Salen las personas mayores, bien vestidas, que han venido a la sesión de baile que empezaba a las seis de la tarde y están entrando los de la sesión nocturna, más jóvenes. Hasta un millar de personas abarrotarán la sala en lo que se supone que es el último día en que abre sus puertas.
Vestido con una elegante pajarita, el chef del restaurante Hisop (un lugar en el que comí unas espectaculares acelgas con espardenyes y garbanzos) espera a unos amigos. Le saludo con la debida reverencia. Me cuenta que ha estado sirviendo cenas hasta ahora y que, una vez terminado el trabajo, ha venido a celebrar la entrada del año con todo el personal del restaurante. Ha escogido La Paloma precisamente por las amenazas de cierre. Le parece que este año es su última oportunidad, y mientras me cuenta esto, un mimo se nos acerca para que bajemos la voz.

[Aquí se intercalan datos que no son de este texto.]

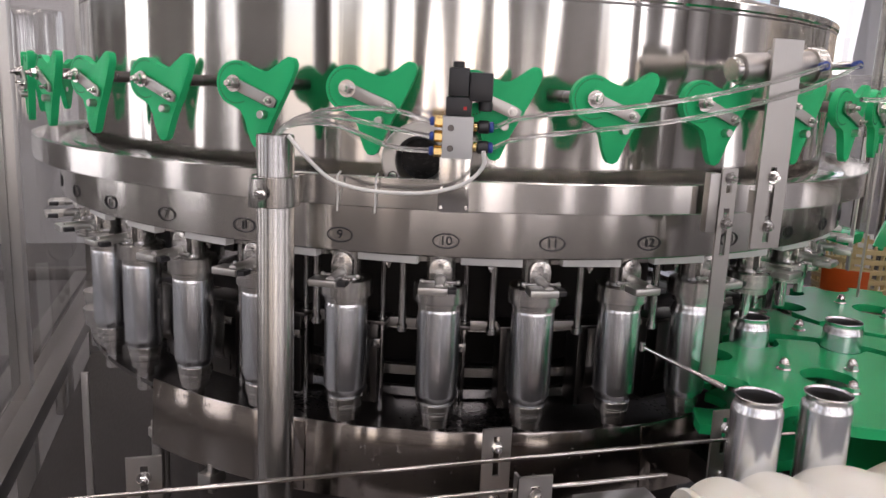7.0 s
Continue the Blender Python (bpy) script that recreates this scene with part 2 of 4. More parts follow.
def box(bm, x0, x1, y0, y1, z0, z1, bev=0.0, m=None):
    vs = [bm.verts.new((x, y, z)) for x in (x0, x1) for y in (y0, y1) for z in (z0, z1)]
    fs = [bm.faces.new([vs[i] for i in q]) for q in ((0, 1, 3, 2), (4, 6, 7, 5), (0, 4, 5, 1), (2, 3, 7, 6), (0, 2, 6, 4), (1, 5, 7, 3))]
    if bev:
        es = list({e for f in fs for e in f.edges})
        out = bmesh.ops.bevel(bm, geom=es, offset=bev, segments=2, affect="EDGES", profile=0.6)
        vs = list({v for f in out["faces"] for v in f.verts})
    if m is not None:
        bmesh.ops.transform(bm, matrix=m, verts=vs)
    return bm


def lathe(bm, profile, n=32, c=(0, 0), a0=0.0, a1=360.0, closed=True, m=None):
    """Turn a profile of (radius, z) about a vertical axis; closed joins its end to its start."""
    full = abs(a1 - a0) >= 359.9
    cols = n if full else n + 1
    ring = []
    for i in range(cols):
        a = radians(a0 + (a1 - a0) * i / n)
        ring.append([bm.verts.new((c[0] + r * math.cos(a), c[1] + r * math.sin(a), z)) for r, z in profile])
    k = len(profile)
    for i in range(n):
        p, q = ring[i], ring[(i + 1) % cols]
        for j in range(k if closed else k - 1):
            a, b = j, (j + 1) % k
            if profile[a][0] < 1e-6 and profile[b][0] < 1e-6:
                continue
            try:
                bm.faces.new((p[a], q[a], q[b], p[b]))
            except ValueError:
                pass
    if not full:
        bm.faces.new(ring[0])
        bm.faces.new(ring[-1])
    if m is not None:
        bmesh.ops.transform(bm, matrix=m, verts=[v for r in ring for v in r])
    return bm


def rod(bm, p, q, r, n=12, r2=None):
    """A round bar from p to q."""
    p, q = Vector(p), Vector(q)
    d = q - p
    m = Matrix.Translation(p) @ d.to_track_quat("Z", "Y").to_matrix().to_4x4()
    h = d.length
    e = min(0.0012, r * 0.2, h * 0.2)
    r2 = r if r2 is None else r2
    return lathe(bm, [(0, 0), (r - e, 0), (r, e), (r2, h - e), (r2 - e, h), (0, h)], n, closed=False, m=m)


def curve_points(pts, per=8):
    pts = [Vector(p) for p in pts]
    ext = [2 * pts[0] - pts[1]] + pts + [2 * pts[-1] - pts[-2]]
    out = []
    for i in range(1, len(ext) - 2):
        a, b, c, d = ext[i - 1:i + 3]
        for s in range(per):
            t = s / per
            out.append(0.5 * (2 * b + (c - a) * t + (2 * a - 5 * b + 4 * c - d) * t * t + (3 * b - a - 3 * c + d) * t ** 3))
    return out + [pts[-1]]


def tube(bm, pts, r, n=10, per=8):
    """A round tube swept along a smooth line through the points."""
    line = curve_points(pts, per) if per > 1 else [Vector(p) for p in pts]
    rings, up = [], Vector((0.13, 0.21, 0.97))
    for i, p in enumerate(line):
        d = (line[min(i + 1, len(line) - 1)] - line[max(i - 1, 0)]).normalized()
        s = d.cross(up)
        s = s.normalized() if s.length > 1e-4 else d.orthogonal().normalized()
        up = s.cross(d).normalized()
        rings.append([bm.verts.new(p + r * (math.cos(2 * math.pi * k / n) * s + math.sin(2 * math.pi * k / n) * up)) for k in range(n)])
    for a, b in zip(rings, rings[1:]):
        for k in range(n):
            bm.faces.new((a[k], a[(k + 1) % n], b[(k + 1) % n], b[k]))
    bm.faces.new(rings[0])
    bm.faces.new(rings[-1])
    return bm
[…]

Un muchacho paquistaní nos pregunta si sabemos dónde hay un hotel por allí cerca. Le decimos que no, pero sigue sin irse. Busca algo que no sé si es sexo, dinero o las dos cosas. Un grupo de catalanes, vestidos con traje y corbata, salen del local tambaleándose. Uno de ellos se coloca de cara a la pared, junto a una papelera. Se desabrocha la bragueta y procede a la micción. Lo curioso es que lo hace en uno de los pocos lugares iluminados de la calle. Tienen razón los trabajadores cuando dicen que llevan 103 años en la calle del Tigre. Pero supongo que los señores que venían a bailar a La Paloma hace 103 años no se levantaban la levita para orinar en la calle. Es una pena. Me pongo en la cola para entrar, quién sabe si por última vez. En la calle, una prostituta joven de piel oscura busca clientes con la misma aburrida esperanza y el mismo poco olfato que el grupo de antes, que sigue ahí, buscando un taxi libre.